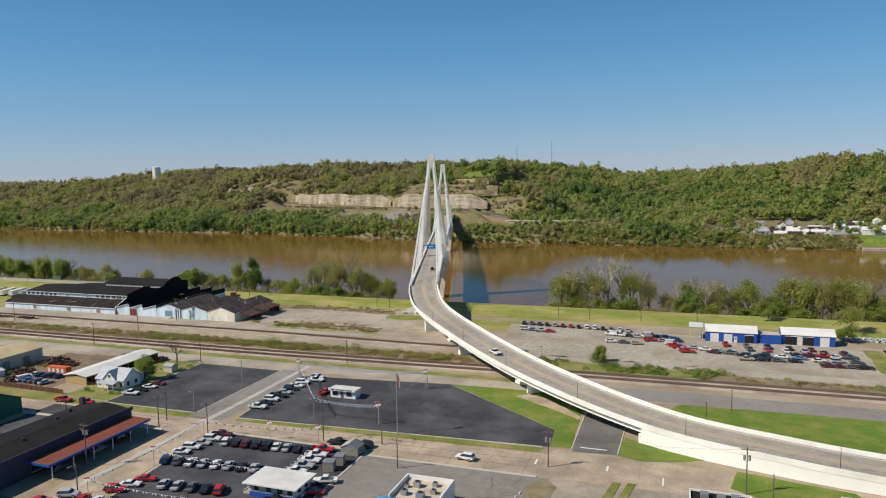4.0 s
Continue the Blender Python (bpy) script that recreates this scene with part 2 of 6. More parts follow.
M["galv"] = mat("galv", (0.45, 0.45, 0.44), None, 2.0, 0.5, metal=0.6)
M["rust_steel"] = mat("rust_steel", (0.13, 0.075, 0.05), (0.19, 0.10, 0.06), 1.5, 0.8, 0.2)
M["rail_steel"] = mat("rail_steel", (0.19, 0.12, 0.09), (0.28, 0.2, 0.16), 3.0, 0.45, metal=0.5)
M["sleeper"] = mat("sleeper", (0.042, 0.031, 0.024), (0.065, 0.049, 0.037), 2.5, 0.95, obj_rand=0.3, island=0.3)
M["ballast"] = mat("ballast", (0.50, 0.415, 0.335), (0.37, 0.30, 0.24), 1.2, 0.97, 0.6, c3=(0.27, 0.195, 0.145), s3=0.08, bdist=0.15)
M["black_roof"] = mat("black_roof", (0.016, 0.0155, 0.016), (0.024, 0.023, 0.023), 0.3, 0.9, 0.1, c3=(0.03, 0.028, 0.027), s3=0.07, spec=0.08)
M["worn_roof"] = mat("worn_roof", (0.022, 0.02, 0.02), (0.06, 0.05, 0.047), 0.9, 0.9, 0.2, spec=0.1, c3=(0.115, 0.10, 0.092), s3=0.55, stretch=(0.35, 1.6, 1))
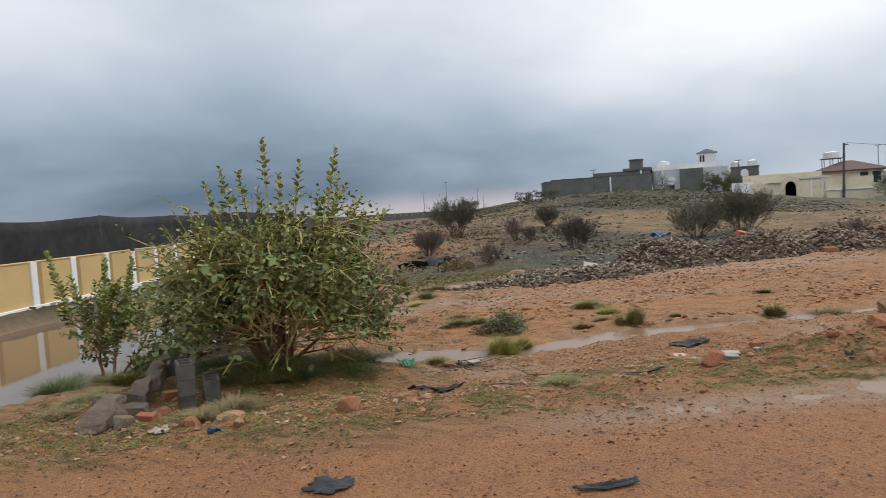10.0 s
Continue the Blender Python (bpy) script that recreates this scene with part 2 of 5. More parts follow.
M_GRASS = mat("green_blade", (0.18, 0.172, 0.05), (0.27, 0.23, 0.09), 2, 0.6, 0.0, 30, vary=0.4, islands=True)
M_LIME = mat("yellow_green_blade", (0.27, 0.265, 0.06), (0.34, 0.31, 0.09), 2, 0.6, 0.0, 30, vary=0.3, islands=True)
M_STRAW = mat("dry_blade", (0.27, 0.215, 0.1), (0.2, 0.165, 0.08), 2, 0.7, 0.0, 30, vary=0.35, islands=True)
M_SAGE = mat("sage_green_leaf", (0.15, 0.17, 0.095), (0.22, 0.235, 0.14), 2, 0.6, 0.0, 30, vary=0.3, islands=True)
M_PALETREE = mat("pale_grey_green_leaf", (0.25, 0.265, 0.17), (0.34, 0.35, 0.235), 2, 0.6, 0.0, 30, vary=0.3, islands=True)
M_HERB = mat("low_green_herb", (0.12, 0.135, 0.028), (0.21, 0.195, 0.055), 2, 0.6, 0.0, 30, vary=0.4, islands=True)
M_SCRUB = mat("dry_olive_scrub", (0.13, 0.12, 0.065), (0.2, 0.16, 0.085), 2, 0.8, 0.0, 30, vary=0.4, islands=True)
M_SOIL = mat("dark_heap_soil", (0.1, 0.078, 0.058), (0.16, 0.115, 0.08), 2, 0.9, 0.5, 30, vary=0.2)
M_OLIVE = mat("olive_weed", (0.13, 0.12, 0.035), (0.2, 0.165, 0.06), 2, 0.7, 0.0, 30, vary=0.4, islands=True)
M_VILLA = mat("off_white_render", (0.72, 0.67, 0.60), (0.64, 0.59, 0.53), 0.4, 0.85, 0.2, 25, vary=0.05)
M_BROWN = mat("brown_paint", (0.17, 0.10, 0.06), (0.13, 0.08, 0.05), 1.0, 0.7, 0.2, 25, vary=0.1)
M_DARKPEB = mat("dark_pebbles", (0.12, 0.068, 0.046), (0.08, 0.05, 0.038), 3, 0.7, 0.3, 80, vary=0.5, islands=True)
M_HOLLOW = mat("brown_boulder", (0.235, 0.16, 0.105), (0.17, 0.115, 0.078), 3, 0.9, 0.8, 40, (0.25, 0.17, 0.11), vary=0.2, gloss=0.15)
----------
• [Task to complete] Read through the lines above and collect those that contain the string "with".

• [Response to the task]
Continue the Blender Python (bpy) script that recreates this scene with part 2 of 6. More parts follow.
Continue the Blender Python (bpy) script that recreates this scene with part 2 of 5. More parts follow.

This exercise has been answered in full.